# Instructions for the task:
Word for word, copy all the data and drop the pictures.

# Data provided:
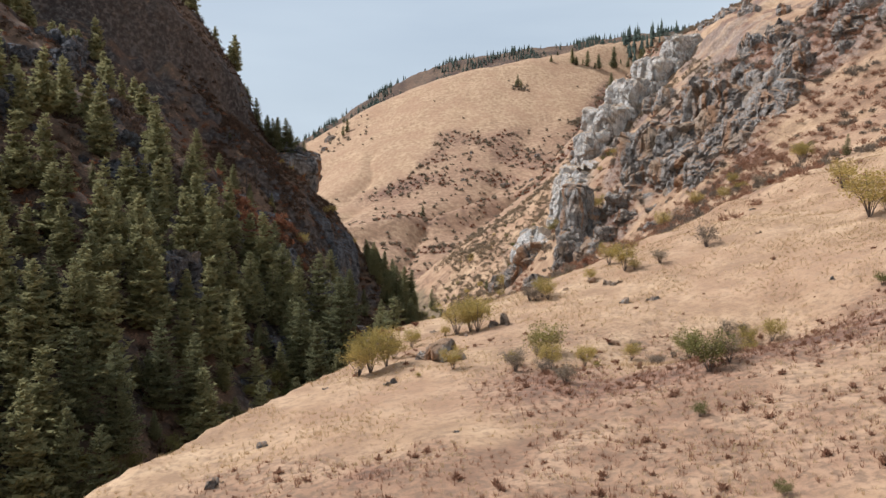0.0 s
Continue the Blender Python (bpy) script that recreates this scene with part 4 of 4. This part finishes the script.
joined("clearing_brush", ROUGH, clearing[:650], (0.6, 1.9), 58, "bright rust-red brush in a clearing of the wooded slope", "brush", RUST_LEAF)
straw_left = scatter(30000, (-80, -14, 205, 350), lambda x, y: (zone(x, y) < -8) * ramp(fbm(x, y, 13, 4, 108), 0.0, 0.5), 59)
joined("shaded_bunch_grass", TUFTS, straw_left[:3200], (1.2, 2.4), 60, "clumps of straw-coloured grass on the rocky shaded slope", "grass", WEED_GRASS)
red_brush = scatter(5000, (-130, -8, 40, 350), lambda x, y: (zone(x, y) < -8) * np.clip(-0.15 + 0.9 * fbm(x, y, 26, 3, 103), 0, 1), 65)
joined("red_undergrowth", ROUGH, red_brush[:600], (0.6, 1.5), 66, "rust-red autumn undergrowth on the shaded slope", "brush", RUST_LEAF)
far_brush = scatter(26000, (-260, 330, 545, 1060), lambda x, y: np.clip(0.004 + 0.6 * rust_mask(x, y) ** 2, 0, 1), 67)
far_brush = far_brush[:7600] + scatter(600, (135, 185, 905, 960), lambda x, y: np.exp(-((x - 160) / 16) ** 2 - ((y - 936 - 0.4 * (x - 160)) / 7) ** 2), 83) + scatter(160, (-150, -90, 960, 1040), lambda x, y: 0.3 + 0 * x, 84) + scatter(60, (84, 104, 994, 1010), lambda x, y: 0.5 + 0 * x, 85)
joined("far_hill_brush", SMALL, far_brush, (0.9, 2.9), 68, "dark scrub in the gullies of the far hill", "brush", BRUSH)
red_far = scatter(9000, (-200, 300, 560, 1000), lambda x, y: 0.5 * (rust_mask(x, y) > 0.55), 69)
joined("far_hill_red_brush", SMALL, red_far[:2200], (0.9, 2.2), 70, "red-brown scrub in the gullies of the far hill", "brush", RUST_LEAF)
far_firs = []
r8 = random.Random(5)
for n in range(3):
    v, f = [], []
    for k in range(9):
        z, rad = 1.5 + 1.7 * k, (3.5 - 0.36 * k) * r8.uniform(0.75, 1.2)
        m = len(v)
        v.append((0, 0, z + 3.6))
        for q in range(6):
            t = q * 1.047 + r8.uniform(-0.3, 0.3)
            v.append((math.cos(t) * rad * r8.uniform(0.7, 1.2), math.sin(t) * rad * r8.uniform(0.7, 1.2), z - r8.uniform(0, 0.8)))
        f.extend((m, m + 1 + q, m + 1 + (q + 1) % 6) for q in range(6))
    far_firs.append(soup("far_fir", v, f))
near_firs = [fir_meshes(460 + n, 20.0, 0.26, 20, 0.05, 0.03, 1.5)[1] for n in range(3)]
near_wood = [p for p in wood[66:] if p[0] >= -78 and 75 <= p[1] < 200][:70]
joined("wooded_slope", near_firs, near_wood, (0.5, 0.95), 44, "close-standing green firs on the wooded slope", "forest", NEEDLES)
thin_firs = [fir_meshes(450 + n, 20.0, 0.26, 13, 0.05, 0.0, 2.6)[1] for n in range(3)]
joined("slope_forest", thin_firs, FAR_WOOD[:310], (0.35, 0.72), 43, "dark green firs scattered up the shaded mountainside", "forest", NEEDLES)
hill_wood = scatter(900, (245, 430, 1075, 1260), lambda x, y: 0.5 + 0 * x, 41, 7.0)
joined("hilltop_stand", far_firs, hill_wood[:95], (1.0, 1.6), 42, "dark fir stand on the far hilltop", "forest", HAZY_FAR_FIR)
ridge_wood = scatter(9000, (-420, 900, 1500, 1720), lambda x, y: np.clip(0.35 + 1.3 * fbm(x, y, 60, 3, 105), 0.02, 1), 71)
joined("ridge_forest", far_firs, ridge_wood[:2000], (0.4, 0.8), 72, "dark fir forest along the distant ridge", "forest", HAZY_FAR_FIR)

near_grass = scatter(170000, (-26, 75, 28, 135), lambda x, y: np.clip(0.5 + 0.8 * fbm(x, y, 3.5, 3, 106), 0, 1) * (zone(x, y) > 12) * (1 - 0.8 * rust_mask(x, y)), 73)
joined("dry_grass", TUFTS, near_grass[:42000], (0.4, 1.05), 74, "tufts of dry golden grass on the near slope", "grass", STRAW)
slope_grass = scatter(40000, (4, 80, 125, 430), lambda x, y: (zone(x, y) > 7) * np.clip(0.45 + 0.9 * fbm(x, y, 5, 3, 107), 0, 1) * (steepness(x, y) < 1.6), 79)
joined("slope_grass", TUFTS, slope_grass[:14000], (1.0, 2.1), 80, "clumps of dry bunch grass on the open slope", "grass", WEED_GRASS)
rusty_grass = scatter(40000, (-20, 60, 36, 100), lambda x, y: np.clip(rust_mask(x, y) - 0.2, 0, 1), 81)
joined("rusty_grass", TUFTS, rusty_grass[:9000], (0.6, 1.3), 82, "rust-brown dried grass in the hollow of the near slope", "grass", WEED)
near_brush = scatter(5000, (-20, 60, 36, 90), lambda x, y: np.clip(0.75 * rust_mask(x, y) + 0.03, 0, 1), 75)
joined("dry_weeds", SMALL, near_brush[:420], (0.15, 0.4), 76, "brown dried weeds on the near slope", "brush", WEED)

# Task response:
0.0 s
Continue the Blender Python (bpy) script that recreates this scene with part 4 of 4. This part finishes the script.
joined("clearing_brush", ROUGH, clearing[:650], (0.6, 1.9), 58, "bright rust-red brush in a clearing of the wooded slope", "brush", RUST_LEAF)
straw_left = scatter(30000, (-80, -14, 205, 350), lambda x, y: (zone(x, y) < -8) * ramp(fbm(x, y, 13, 4, 108), 0.0, 0.5), 59)
joined("shaded_bunch_grass", TUFTS, straw_left[:3200], (1.2, 2.4), 60, "clumps of straw-coloured grass on the rocky shaded slope", "grass", WEED_GRASS)
red_brush = scatter(5000, (-130, -8, 40, 350), lambda x, y: (zone(x, y) < -8) * np.clip(-0.15 + 0.9 * fbm(x, y, 26, 3, 103), 0, 1), 65)
joined("red_undergrowth", ROUGH, red_brush[:600], (0.6, 1.5), 66, "rust-red autumn undergrowth on the shaded slope", "brush", RUST_LEAF)
far_brush = scatter(26000, (-260, 330, 545, 1060), lambda x, y: np.clip(0.004 + 0.6 * rust_mask(x, y) ** 2, 0, 1), 67)
far_brush = far_brush[:7600] + scatter(600, (135, 185, 905, 960), lambda x, y: np.exp(-((x - 160) / 16) ** 2 - ((y - 936 - 0.4 * (x - 160)) / 7) ** 2), 83) + scatter(160, (-150, -90, 960, 1040), lambda x, y: 0.3 + 0 * x, 84) + scatter(60, (84, 104, 994, 1010), lambda x, y: 0.5 + 0 * x, 85)
joined("far_hill_brush", SMALL, far_brush, (0.9, 2.9), 68, "dark scrub in the gullies of the far hill", "brush", BRUSH)
red_far = scatter(9000, (-200, 300, 560, 1000), lambda x, y: 0.5 * (rust_mask(x, y) > 0.55), 69)
joined("far_hill_red_brush", SMALL, red_far[:2200], (0.9, 2.2), 70, "red-brown scrub in the gullies of the far hill", "brush", RUST_LEAF)
far_firs = []
r8 = random.Random(5)
for n in range(3):
    v, f = [], []
    for k in range(9):
        z, rad = 1.5 + 1.7 * k, (3.5 - 0.36 * k) * r8.uniform(0.75, 1.2)
        m = len(v)
        v.append((0, 0, z + 3.6))
        for q in range(6):
            t = q * 1.047 + r8.uniform(-0.3, 0.3)
            v.append((math.cos(t) * rad * r8.uniform(0.7, 1.2), math.sin(t) * rad * r8.uniform(0.7, 1.2), z - r8.uniform(0, 0.8)))
        f.extend((m, m + 1 + q, m + 1 + (q + 1) % 6) for q in range(6))
    far_firs.append(soup("far_fir", v, f))
near_firs = [fir_meshes(460 + n, 20.0, 0.26, 20, 0.05, 0.03, 1.5)[1] for n in range(3)]
near_wood = [p for p in wood[66:] if p[0] >= -78 and 75 <= p[1] < 200][:70]
joined("wooded_slope", near_firs, near_wood, (0.5, 0.95), 44, "close-standing green firs on the wooded slope", "forest", NEEDLES)
thin_firs = [fir_meshes(450 + n, 20.0, 0.26, 13, 0.05, 0.0, 2.6)[1] for n in range(3)]
joined("slope_forest", thin_firs, FAR_WOOD[:310], (0.35, 0.72), 43, "dark green firs scattered up the shaded mountainside", "forest", NEEDLES)
hill_wood = scatter(900, (245, 430, 1075, 1260), lambda x, y: 0.5 + 0 * x, 41, 7.0)
joined("hilltop_stand", far_firs, hill_wood[:95], (1.0, 1.6), 42, "dark fir stand on the far hilltop", "forest", HAZY_FAR_FIR)
ridge_wood = scatter(9000, (-420, 900, 1500, 1720), lambda x, y: np.clip(0.35 + 1.3 * fbm(x, y, 60, 3, 105), 0.02, 1), 71)
joined("ridge_forest", far_firs, ridge_wood[:2000], (0.4, 0.8), 72, "dark fir forest along the distant ridge", "forest", HAZY_FAR_FIR)

near_grass = scatter(170000, (-26, 75, 28, 135), lambda x, y: np.clip(0.5 + 0.8 * fbm(x, y, 3.5, 3, 106), 0, 1) * (zone(x, y) > 12) * (1 - 0.8 * rust_mask(x, y)), 73)
joined("dry_grass", TUFTS, near_grass[:42000], (0.4, 1.05), 74, "tufts of dry golden grass on the near slope", "grass", STRAW)
slope_grass = scatter(40000, (4, 80, 125, 430), lambda x, y: (zone(x, y) > 7) * np.clip(0.45 + 0.9 * fbm(x, y, 5, 3, 107), 0, 1) * (steepness(x, y) < 1.6), 79)
joined("slope_grass", TUFTS, slope_grass[:14000], (1.0, 2.1), 80, "clumps of dry bunch grass on the open slope", "grass", WEED_GRASS)
rusty_grass = scatter(40000, (-20, 60, 36, 100), lambda x, y: np.clip(rust_mask(x, y) - 0.2, 0, 1), 81)
joined("rusty_grass", TUFTS, rusty_grass[:9000], (0.6, 1.3), 82, "rust-brown dried grass in the hollow of the near slope", "grass", WEED)
near_brush = scatter(5000, (-20, 60, 36, 90), lambda x, y: np.clip(0.75 * rust_mask(x, y) + 0.03, 0, 1), 75)
joined("dry_weeds", SMALL, near_brush[:420], (0.15, 0.4), 76, "brown dried weeds on the near slope", "brush", WEED)